# AIM
Pictures within the data are to be left out; everything else must be reproduced exactly.

# INFORMATION SHOWN
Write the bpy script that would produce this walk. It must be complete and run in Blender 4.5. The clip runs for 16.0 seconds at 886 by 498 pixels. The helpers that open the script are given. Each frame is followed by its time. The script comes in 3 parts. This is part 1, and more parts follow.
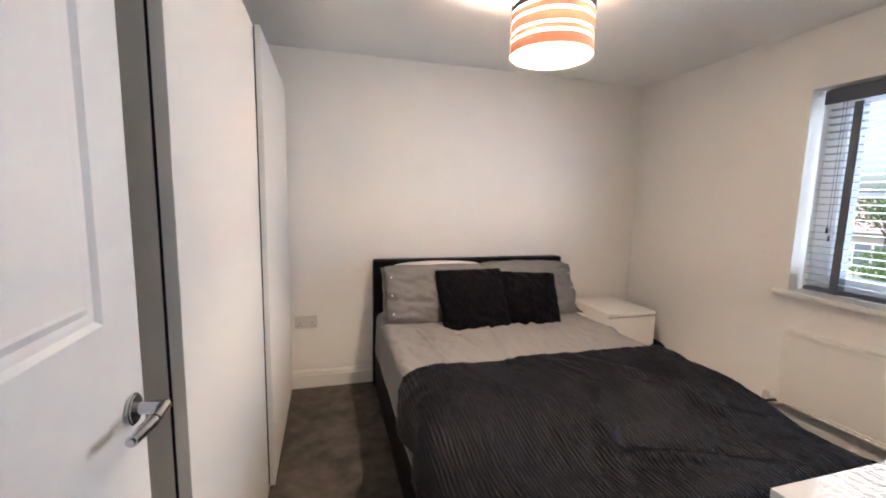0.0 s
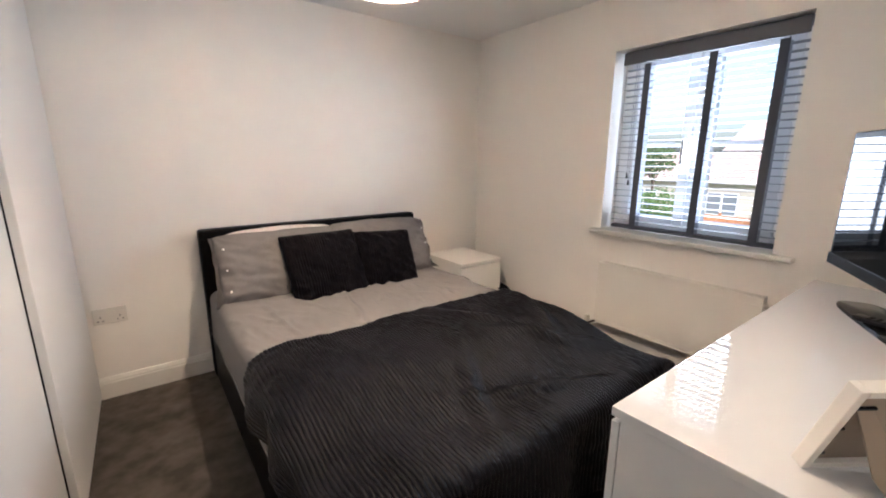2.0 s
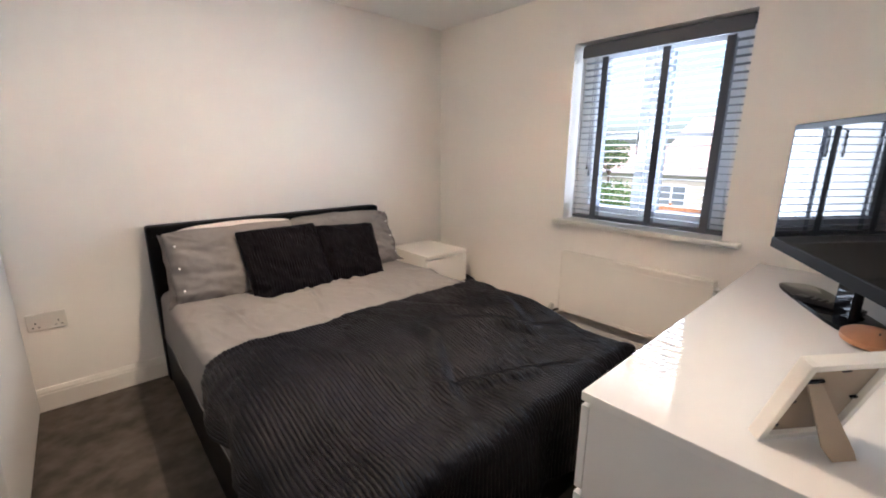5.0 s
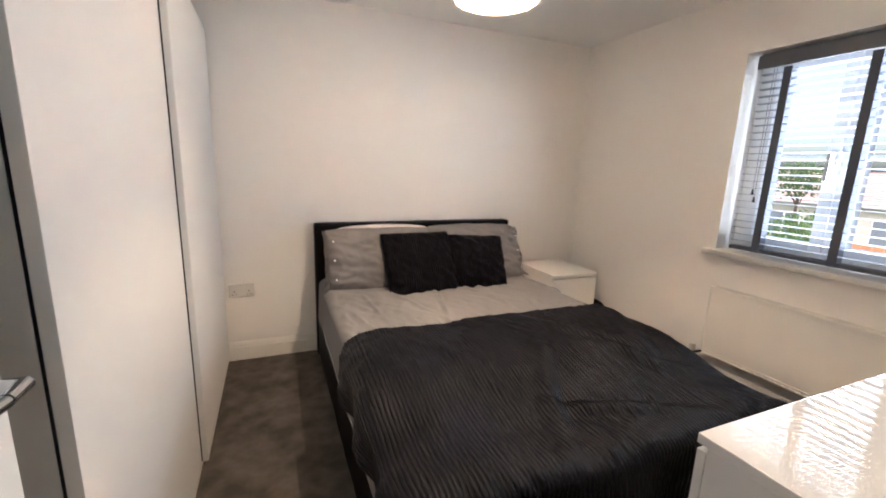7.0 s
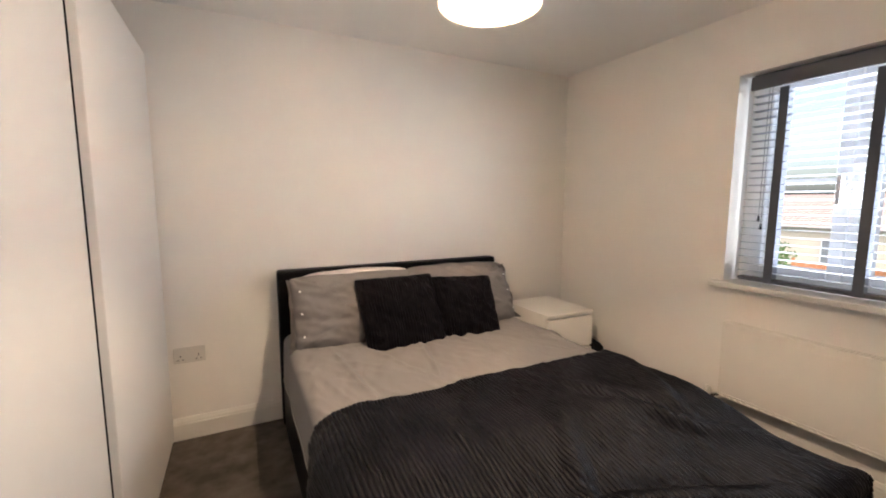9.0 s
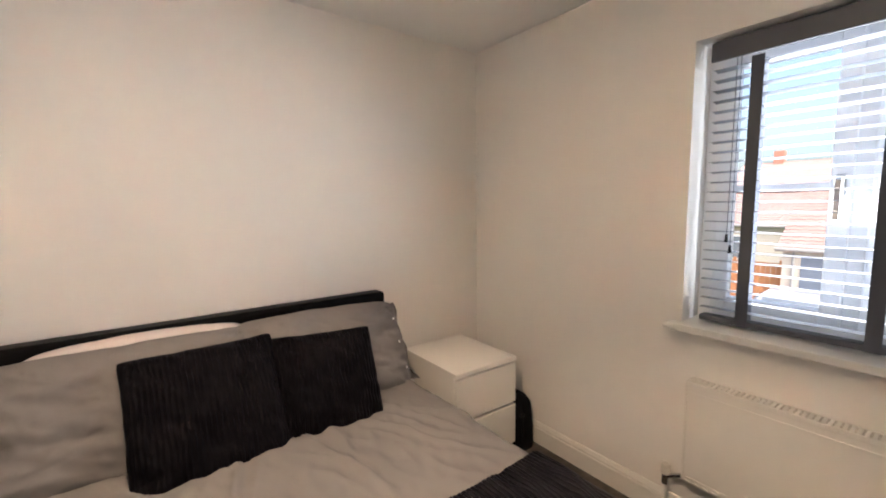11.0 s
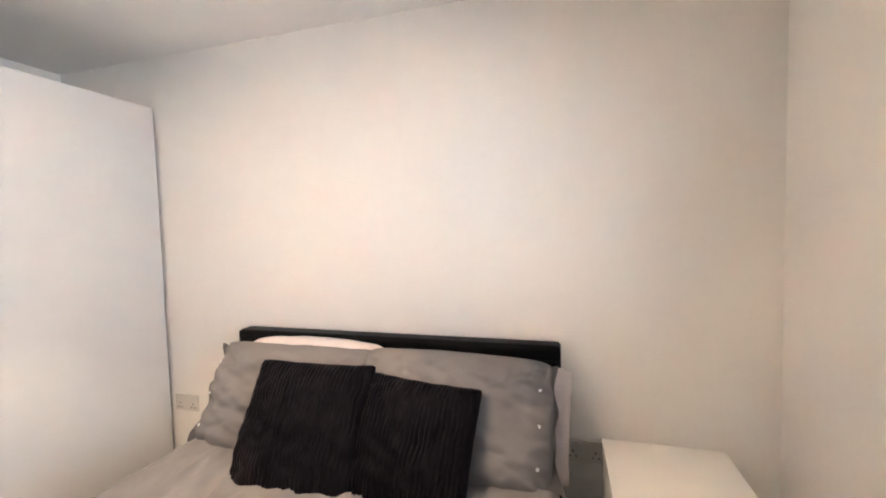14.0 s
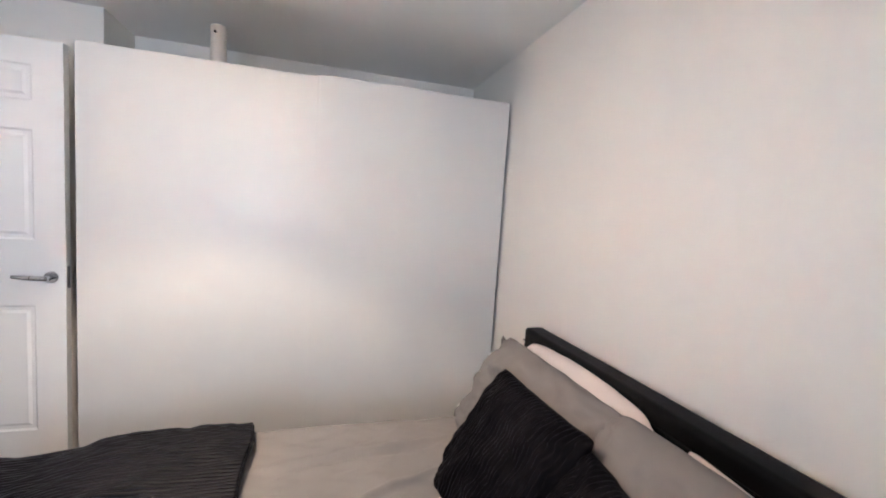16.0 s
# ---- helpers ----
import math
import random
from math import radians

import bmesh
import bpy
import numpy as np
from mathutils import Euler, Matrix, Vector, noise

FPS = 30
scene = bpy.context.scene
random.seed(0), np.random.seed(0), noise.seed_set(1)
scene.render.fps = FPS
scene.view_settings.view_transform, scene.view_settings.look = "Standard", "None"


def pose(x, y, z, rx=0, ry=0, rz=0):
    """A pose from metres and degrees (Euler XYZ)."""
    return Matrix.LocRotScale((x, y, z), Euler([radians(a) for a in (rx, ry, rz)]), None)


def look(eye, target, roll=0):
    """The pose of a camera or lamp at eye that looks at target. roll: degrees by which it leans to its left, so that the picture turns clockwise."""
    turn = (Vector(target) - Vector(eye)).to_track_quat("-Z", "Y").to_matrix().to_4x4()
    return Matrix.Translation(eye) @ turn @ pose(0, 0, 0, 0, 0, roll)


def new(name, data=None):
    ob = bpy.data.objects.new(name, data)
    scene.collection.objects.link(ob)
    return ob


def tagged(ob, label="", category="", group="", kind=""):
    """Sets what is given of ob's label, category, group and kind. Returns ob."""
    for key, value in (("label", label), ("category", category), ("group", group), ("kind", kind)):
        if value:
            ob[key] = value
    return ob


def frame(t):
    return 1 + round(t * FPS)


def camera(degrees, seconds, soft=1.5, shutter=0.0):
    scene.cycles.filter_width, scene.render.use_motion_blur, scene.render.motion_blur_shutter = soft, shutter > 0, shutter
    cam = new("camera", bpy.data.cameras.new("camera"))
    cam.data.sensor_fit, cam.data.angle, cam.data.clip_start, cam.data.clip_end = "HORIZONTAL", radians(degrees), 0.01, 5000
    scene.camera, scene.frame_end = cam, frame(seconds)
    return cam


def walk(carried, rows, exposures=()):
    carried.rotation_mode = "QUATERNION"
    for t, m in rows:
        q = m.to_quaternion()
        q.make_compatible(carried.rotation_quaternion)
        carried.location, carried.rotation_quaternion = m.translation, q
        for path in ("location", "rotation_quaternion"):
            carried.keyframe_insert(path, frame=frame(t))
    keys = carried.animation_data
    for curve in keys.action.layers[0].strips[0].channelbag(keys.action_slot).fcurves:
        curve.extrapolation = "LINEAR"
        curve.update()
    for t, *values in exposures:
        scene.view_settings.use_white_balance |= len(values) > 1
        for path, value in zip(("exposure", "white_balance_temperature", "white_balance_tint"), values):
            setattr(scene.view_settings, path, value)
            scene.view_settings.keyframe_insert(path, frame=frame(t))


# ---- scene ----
cam = camera(94.7, 16.0, soft=1.9)
PATH = [
    (0, (0.263, -2.858, 1.333), (0.808, -0.95, 1.083), 1.2),
    (0.5, (0.275, -2.803, 1.329), (0.978, -0.952, 1.043), 1.6),
    (1, (0.271, -2.763, 1.327), (1.156, -1.001, 0.993), 1.3),
    (1.5, (0.297, -2.75, 1.322), (1.337, -1.088, 0.93), 0.6),
    (2, (0.322, -2.746, 1.307), (1.486, -1.179, 0.873), 0.2),
    (2.5, (0.332, -2.727, 1.294), (1.574, -1.229, 0.83), -0.2),
    (3, (0.324, -2.706, 1.29), (1.608, -1.249, 0.813), -0.6),
    (3.5, (0.329, -2.724, 1.299), (1.614, -1.267, 0.824), -1.2),
    (6, (0.32, -2.726, 1.294), (1.583, -1.244, 0.838), 2.6),
    (6.5, (0.32, -2.775, 1.288), (1.324, -1.102, 0.849), 2.4),
    (7, (0.322, -2.801, 1.289), (1.084, -0.995, 0.892), 1.9),
    (7.5, (0.325, -2.806, 1.306), (0.938, -0.932, 0.973), 1.4),
    (8, (0.331, -2.794, 1.325), (0.942, -0.91, 1.047), 0.8),
    (8.5, (0.35, -2.703, 1.309), (1.069, -0.853, 1.056), 0.4),
    (9, (0.377, -2.505, 1.29), (1.273, -0.732, 1.058), 0.1),
    (11.5, (1.268, -1.91, 1.368), (2.461, -0.318, 1.146), -0.8),
    (12, (1.512, -1.902, 1.382), (2.493, -0.169, 1.19), -0.5),
    (12.5, (1.641, -1.876, 1.366), (2.371, -0.023, 1.163), -2.0),
    (13, (1.762, -1.853, 1.377), (2.024, 0.122, 1.184), -0.6),
    (13.5, (1.920, -1.823, 1.368), (1.762, 0.165, 1.200), -1.7),
    (14, (2.010, -1.638, 1.350), (1.450, 0.280, 1.244), -1.5),
    (14.5, (2.022, -1.504, 1.330), (1.088, 0.264, 1.257), -0.0),
    (15, (2.062, -1.308, 1.334), (0.688, 0.141, 1.219), 0.9),
    (15.5, (2.079, -1.173, 1.357), (0.409, -0.084, 1.197), 1.4),
    (16, (2.130, -0.965, 1.365), (0.217, -0.404, 1.196), 3.8),
]
LIGHT = [(0, 3.42, 5750, 12), (1.5, 3.43, 5800, 12), (3, 3.52, 5750, 12), (6, 3.51, 5750, 12), (7.5, 3.38, 6100, 12), (9, 3.34, 6350, 13), (11.5, 3.25, 6300, 13), (12.5, 3.27, 7300, 13), (13, 3.54, 7750, 13), (13.5, 3.72, 6500, 12), (14, 3.85, 5900, 12), (15, 3.48, 6150, 12), (15.5, 3.40, 5850, 12), (16, 3.41, 5500, 12)]
walk(cam, [(t, look(eye, target, roll)) for t, eye, target, roll in PATH], LIGHT)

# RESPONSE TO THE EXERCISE
Write the bpy script that would produce this walk. It must be complete and run in Blender 4.5. The clip runs for 16.0 seconds at 886 by 498 pixels. The helpers that open the script are given. Each frame is followed by its time. The script comes in 3 parts. This is part 1, and more parts follow.
0.0 s
2.0 s
5.0 s
7.0 s
9.0 s
11.0 s
14.0 s
16.0 s
# ---- helpers ----
import math
import random
from math import radians

import bmesh
import bpy
import numpy as np
from mathutils import Euler, Matrix, Vector, noise

FPS = 30
scene = bpy.context.scene
random.seed(0), np.random.seed(0), noise.seed_set(1)
scene.render.fps = FPS
scene.view_settings.view_transform, scene.view_settings.look = "Standard", "None"


def pose(x, y, z, rx=0, ry=0, rz=0):
    """A pose from metres and degrees (Euler XYZ)."""
    return Matrix.LocRotScale((x, y, z), Euler([radians(a) for a in (rx, ry, rz)]), None)


def look(eye, target, roll=0):
    """The pose of a camera or lamp at eye that looks at target. roll: degrees by which it leans to its left, so that the picture turns clockwise."""
    turn = (Vector(target) - Vector(eye)).to_track_quat("-Z", "Y").to_matrix().to_4x4()
    return Matrix.Translation(eye) @ turn @ pose(0, 0, 0, 0, 0, roll)


def new(name, data=None):
    ob = bpy.data.objects.new(name, data)
    scene.collection.objects.link(ob)
    return ob


def tagged(ob, label="", category="", group="", kind=""):
    """Sets what is given of ob's label, category, group and kind. Returns ob."""
    for key, value in (("label", label), ("category", category), ("group", group), ("kind", kind)):
        if value:
            ob[key] = value
    return ob


def frame(t):
    return 1 + round(t * FPS)


def camera(degrees, seconds, soft=1.5, shutter=0.0):
    scene.cycles.filter_width, scene.render.use_motion_blur, scene.render.motion_blur_shutter = soft, shutter > 0, shutter
    cam = new("camera", bpy.data.cameras.new("camera"))
    cam.data.sensor_fit, cam.data.angle, cam.data.clip_start, cam.data.clip_end = "HORIZONTAL", radians(degrees), 0.01, 5000
    scene.camera, scene.frame_end = cam, frame(seconds)
    return cam


def walk(carried, rows, exposures=()):
    carried.rotation_mode = "QUATERNION"
    for t, m in rows:
        q = m.to_quaternion()
        q.make_compatible(carried.rotation_quaternion)
        carried.location, carried.rotation_quaternion = m.translation, q
        for path in ("location", "rotation_quaternion"):
            carried.keyframe_insert(path, frame=frame(t))
    keys = carried.animation_data
    for curve in keys.action.layers[0].strips[0].channelbag(keys.action_slot).fcurves:
        curve.extrapolation = "LINEAR"
        curve.update()
    for t, *values in exposures:
        scene.view_settings.use_white_balance |= len(values) > 1
        for path, value in zip(("exposure", "white_balance_temperature", "white_balance_tint"), values):
            setattr(scene.view_settings, path, value)
            scene.view_settings.keyframe_insert(path, frame=frame(t))


# ---- scene ----
cam = camera(94.7, 16.0, soft=1.9)
PATH = [
    (0, (0.263, -2.858, 1.333), (0.808, -0.95, 1.083), 1.2),
    (0.5, (0.275, -2.803, 1.329), (0.978, -0.952, 1.043), 1.6),
    (1, (0.271, -2.763, 1.327), (1.156, -1.001, 0.993), 1.3),
    (1.5, (0.297, -2.75, 1.322), (1.337, -1.088, 0.93), 0.6),
    (2, (0.322, -2.746, 1.307), (1.486, -1.179, 0.873), 0.2),
    (2.5, (0.332, -2.727, 1.294), (1.574, -1.229, 0.83), -0.2),
    (3, (0.324, -2.706, 1.29), (1.608, -1.249, 0.813), -0.6),
    (3.5, (0.329, -2.724, 1.299), (1.614, -1.267, 0.824), -1.2),
    (6, (0.32, -2.726, 1.294), (1.583, -1.244, 0.838), 2.6),
    (6.5, (0.32, -2.775, 1.288), (1.324, -1.102, 0.849), 2.4),
    (7, (0.322, -2.801, 1.289), (1.084, -0.995, 0.892), 1.9),
    (7.5, (0.325, -2.806, 1.306), (0.938, -0.932, 0.973), 1.4),
    (8, (0.331, -2.794, 1.325), (0.942, -0.91, 1.047), 0.8),
    (8.5, (0.35, -2.703, 1.309), (1.069, -0.853, 1.056), 0.4),
    (9, (0.377, -2.505, 1.29), (1.273, -0.732, 1.058), 0.1),
    (11.5, (1.268, -1.91, 1.368), (2.461, -0.318, 1.146), -0.8),
    (12, (1.512, -1.902, 1.382), (2.493, -0.169, 1.19), -0.5),
    (12.5, (1.641, -1.876, 1.366), (2.371, -0.023, 1.163), -2.0),
    (13, (1.762, -1.853, 1.377), (2.024, 0.122, 1.184), -0.6),
    (13.5, (1.920, -1.823, 1.368), (1.762, 0.165, 1.200), -1.7),
    (14, (2.010, -1.638, 1.350), (1.450, 0.280, 1.244), -1.5),
    (14.5, (2.022, -1.504, 1.330), (1.088, 0.264, 1.257), -0.0),
    (15, (2.062, -1.308, 1.334), (0.688, 0.141, 1.219), 0.9),
    (15.5, (2.079, -1.173, 1.357), (0.409, -0.084, 1.197), 1.4),
    (16, (2.130, -0.965, 1.365), (0.217, -0.404, 1.196), 3.8),
]
LIGHT = [(0, 3.42, 5750, 12), (1.5, 3.43, 5800, 12), (3, 3.52, 5750, 12), (6, 3.51, 5750, 12), (7.5, 3.38, 6100, 12), (9, 3.34, 6350, 13), (11.5, 3.25, 6300, 13), (12.5, 3.27, 7300, 13), (13, 3.54, 7750, 13), (13.5, 3.72, 6500, 12), (14, 3.85, 5900, 12), (15, 3.48, 6150, 12), (15.5, 3.40, 5850, 12), (16, 3.41, 5500, 12)]
walk(cam, [(t, look(eye, target, roll)) for t, eye, target, roll in PATH], LIGHT)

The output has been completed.